As you mentioned, center south suffered much more than Jalles did when it comes to rainfall scarcity. We understood that Santa Vitória was part of that due to its location in the state of Minas Gerais. I would like to know if you could give us more information about your expectations for Santa Vitória TCH, and if the crop failure should be expected. Well, out of the 84.4 tons, we expect to have 67 tons coming from Santa Vitória. As a matter of fact, that's what we published in our material fact and the guidance that we published for the crop year as a whole. For Jalles, the Jalles unit... Let me take a look at the numbers here. Just a second. Please bear with us for a second. Let me just get the correct figures.

As my team opens the documents here, we would have 67 from Santa Vitória, but the rainfall there was very good, was very positive. 91 at Jales and 96 at Otávio Lage. That is the expected productivity for the three units this crop year. Thank you. Thank you, Rodrigo. Thank you, Duarte. It's a great pleasure to have you here in our call with us. Thank you very much for your question. Excuse me. As there are no more questions, I would like to turn it over to Mr. Pena for his closing remarks. Over to you, Mr. Pena. I would just like to once again thank the entire investor relations team, Lucas, our guys in the accounting department, and all of you, of course.

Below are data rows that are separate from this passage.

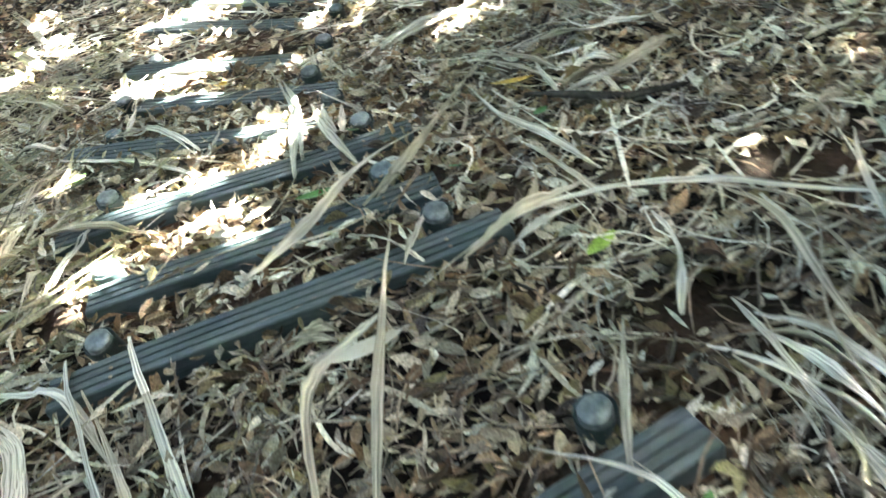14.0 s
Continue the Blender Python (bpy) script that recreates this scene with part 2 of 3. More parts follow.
gx, gy = axis_steps(-6.0, 6.0, 0.06), axis_steps(-2.5, 14.0, 0.06)
mx, my = np.meshgrid(gx, gy, indexing="ij")
mz = ground_height(mx, my)
rough = np.random.RandomState(3).normal(0, 0.004, mz.shape)
mz = mz + rough * np.exp(-((mx / 7) ** 2))
nx, ny = mz.shape
idx = np.arange(nx * ny).reshape(nx, ny)
quads = np.stack([idx[:-1, :-1], idx[1:, :-1], idx[1:, 1:], idx[:-1, 1:]], -1).reshape(-1, 4)
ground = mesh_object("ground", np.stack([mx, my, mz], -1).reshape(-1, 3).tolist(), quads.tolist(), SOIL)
tagged(ground, "brown forest soil, darkened for the shade between litter leaves", "ground", kind="structure")

# ---- step boards: far edge's right end, bearing, length ----
BOARD_W, BOARD_T = 0.122, 0.066


def board_mesh(length):
    """A grooved plank from x = -length to 0, its far edge on y = 0 and its top on z = 0."""
    g, d, e = 0.0039, 0.011, 0.004
    section = [(0, -BOARD_T), (0, -e), (-e, 0)]
    for k in (1, 2, 3):
        c = -BOARD_W * k / 4
        section += [(c + g, 0), (c + g * 0.8, -d), (c - g * 0.8, -d), (c - g, 0)]
    section += [(-BOARD_W + e, 0), (-BOARD_W, -e), (-BOARD_W, -BOARD_T)]
    xs = [-length, -length + 0.004] + [-length + length * k / 10 for k in range(1, 10)] + [-0.004, 0]
    n, verts, faces = len(section), [], []
    for i, x in enumerate(xs):
        end = i in (0, len(xs) - 1)
        sag = 0.004 * math.sin(x * 5)
        for y, z in section:
            verts.append((x, y * (0.97 if end else 1.0) - (0.002 if end else 0), z - (0.003 if end and z > -0.02 else 0) + sag))
    for i in range(len(xs) - 1):
        for j in range(n):
            a, b = i * n + j, i * n + (j + 1) % n
            faces.append((a, a + n, b + n, b))
    faces += [tuple(range(n - 1, -1, -1)), tuple((len(xs) - 1) * n + j for j in range(n))]
    return verts, faces


def screw_mesh():
    bm = bmesh.new()
    bmesh.ops.create_cone(bm, cap_ends=True, segments=10, radius1=0.006, radius2=0.005, depth=0.003)
    data = bpy.data.meshes.new("screw")
    bm.to_mesh(data)
    bm.free()
    data.materials.append(TWIG)
    return data


SCREW = screw_mesh()


def step_board(right, left, length=1.27, drop=0.0, roll=0.0, state="grooved dark green plastic step board lying in leaf litter"):
    dx, dy = right[0] - left[0], right[1] - left[1]
    turn = math.atan2(dy, dx)
    mid = (right[0] + left[0]) / 2, (right[1] + left[1]) / 2
    z = float(top_height(mid[1])) - drop + 0.010
    roll += float(np.interp(mid[1], [2.5, 5.0], [16, 3]))
    ob = empty("step_board", Matrix.Translation((right[0], right[1], z)) @ pose(0, 0, 0, 0, 0, math.degrees(turn)) @ pose(0, 0, 0, roll))
    verts, faces = board_mesh(length)
    mesh_object("board", verts, faces, PLASTIC, ob, smooth=False)
    for x in (-0.17, -length + 0.17):
        for y in (-0.053, -0.088):
            s = new("screw", SCREW)
            s.parent, s.location = ob, (x, y, 0.0015 + 0.004 * math.sin(x * 5))
    return tagged(ob, state, "step", "boards of the path")


BOARDS = (
    ((1.641, 1.010), (0.44, 0.700)), ((1.463, 1.350), (0.226, 1.058)), ((1.309, 1.700), (0.059, 1.509)), ((1.000, 1.905), (0.155, 1.740)),
    ((0.996, 2.712), (0.009, 2.600)), ((0.842, 3.440), (-0.235, 3.262)), ((0.642, 3.936), (-0.640, 3.715)), ((0.480, 4.530), (-0.539, 4.235)),
    ((0.300, 5.015), (-0.682, 4.727)), ((0.127, 5.825), (-1.158, 5.680)), ((-0.008, 6.125), (-1.035, 6.068)), ((-0.026, 6.520), (-1.250, 6.528)),
    ((-0.323, 6.852), (-1.436, 7.352)), ((-0.231, 7.278), (-1.197, 7.852)), ((-0.416, 7.938), (-1.381, 8.616)), ((-0.342, 8.577), (-1.451, 9.606)),
    ((-0.244, 9.041), (-1.222, 10.067)), ((0.025, 9.681), (-0.666, 10.332)), ((0.136, 10.312), (-0.32, 11.33)),
)
for k, (right, left) in enumerate(BOARDS):
    shown = math.dist(right, left)
    step_board(right, left, shown if k > 11 else 1.27 if k in (0, 1, 2, 6, 9) else min(1.27, shown + 0.06), 0.012 if k == 3 else 0.0)


# ---- posts ----
def ring_mesh(name, profile, mat, segments=28):
    """A body turned about z from (radius, height) pairs."""
    verts, faces, n = [], [], segments
    for r, z in profile:
        verts += [(r * math.cos(2 * math.pi * k / n), r * math.sin(2 * math.pi * k / n), z) for k in range(n)]
    for i in range(len(profile) - 1):
        for k in range(n):
            a, b = i * n + k, i * n + (k + 1) % n
            faces.append((a, b, b + n, a + n))
    faces.append(tuple((len(profile) - 1) * n + k for k in range(n)))
    data = bpy.data.meshes.new(name)
    data.from_pydata(verts, [], faces)
    data.polygons.foreach_set("use_smooth", [True] * (len(faces) - 1) + [False])
    data.materials.append(mat)
    return data


SHAFT = ring_mesh("shaft", [(0.046, -0.3), (0.046, -0.008), (0.0455, -0.003), (0.044, -0.001), (0.0415, -0.002), (0.0405, -0.018), (0.030, -0.019)], SHADED_SHAFT)
LID = ring_mesh("cap", [(0.0365, -0.018), (0.0365, 0.003), (0.0352, 0.0065), (0.032, 0.0085), (0.018, 0.010), (0.004, 0.0105)], CAP)


def post(x, y, lift=0.05, lean=(0, 0)):
    z = float(top_height(y)) + lift
    ob = empty("path_post", pose(x, y, z, lean[0], lean[1]))
    for name, data in (("shaft", SHAFT), ("cap", LID)):
        p = new(name, data)
        p.parent = ob
    return tagged(ob, "round dark green plastic post with inset cap beside a board", "post", "posts of the path")


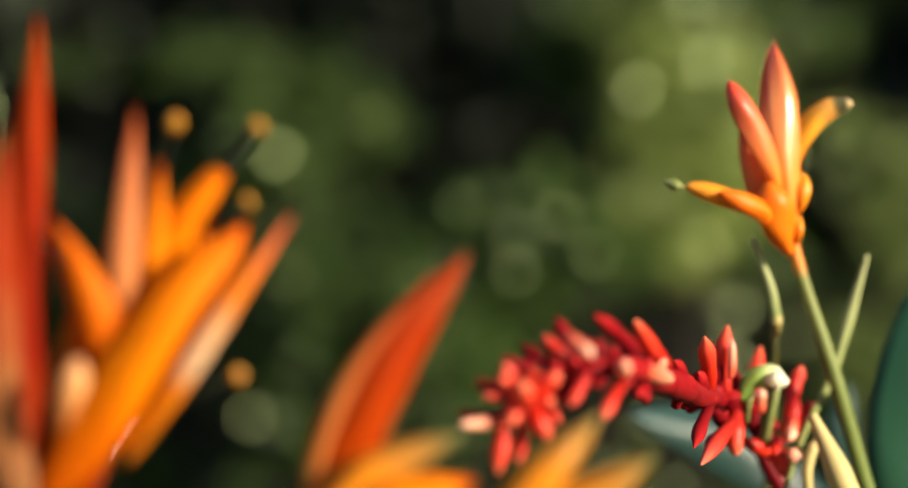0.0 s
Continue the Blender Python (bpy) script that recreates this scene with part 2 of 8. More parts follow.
def flight_feather():
    """Brown flight feather: dark towards its leading edge, paler and thinner behind the shaft."""
    m, t, b, out = nodes("flight_feather")
    uv = t.nodes.new("ShaderNodeUVMap")
    sep = t.nodes.new("ShaderNodeSeparateXYZ")
    t.links.new(uv.outputs[0], sep.inputs[0])
    mp = t.nodes.new("ShaderNodeMapping")
    mp.inputs["Scale"].default_value = (60.0, 6.0, 1.0)
    t.links.new(uv.outputs[0], mp.inputs[0])
    barbs = noise_tex(t, mp.outputs[0], 1.0, 3)
    v = math_node(t, "ADD", sep.outputs[1], math_node(t, "MULTIPLY", math_node(t, "SUBTRACT", barbs, 0.5), 0.25))
    c = ramp(t, v, [(0.0, (0.56, 0.48, 0.37)), (0.3, (0.36, 0.30, 0.23)), (0.5, (0.10, 0.083, 0.065)), (1.0, (0.06, 0.050, 0.042))])
    t.links.new(c, b.inputs["Base Color"])
    b.inputs["Roughness"].default_value = 0.5
    bump(t, b, barbs, 0.3, 0.0003)
    translucent(t, b, out, c, 0.45)
    return m


PRIMARY = flight_feather()
EDGE = petal("dark_wing_edge", [(0.0, (0.030, 0.028, 0.026)), (1.0, (0.040, 0.034, 0.028))], rough=0.5, thin=0.3, stripe=0.3)
COVERT = by_height("wing_covert", [(0.0, (0.03, 0.17, 0.15)), (0.5, (0.03, 0.08, 0.07)), (1.0, (0.05, 0.045, 0.035))], axis=0, scale=0.012, rough=0.4, metal=0.85, shiny=(0.7, 0.3))
TAIL_IN = petal("blue_tail_feather", [(0.0, (0.02, 0.07, 0.07)), (0.4, (0.012, 0.018, 0.06)), (1.0, (0.008, 0.010, 0.035))], rough=0.35, thin=0.08, stripe=0.3)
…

Thank you very much for participating once again.

I would also just like to mention that this year we have not so good news in terms of ethanol prices, which is partly offset by higher sugar prices. We would just like to tell you how happy we are about the construction of our sugar facility. Everything is going according to plan. The operational team is very excited and fully committed in the construction of that unit, of course. Last, next year, we are going to see a significant increase in the share of sugar in our production mix. As I said in the beginning, we believe that the company made the right decision when we decided to make that investment. If you have any additional questions, please feel free to reach out to us. We're here to answer any questions you might have.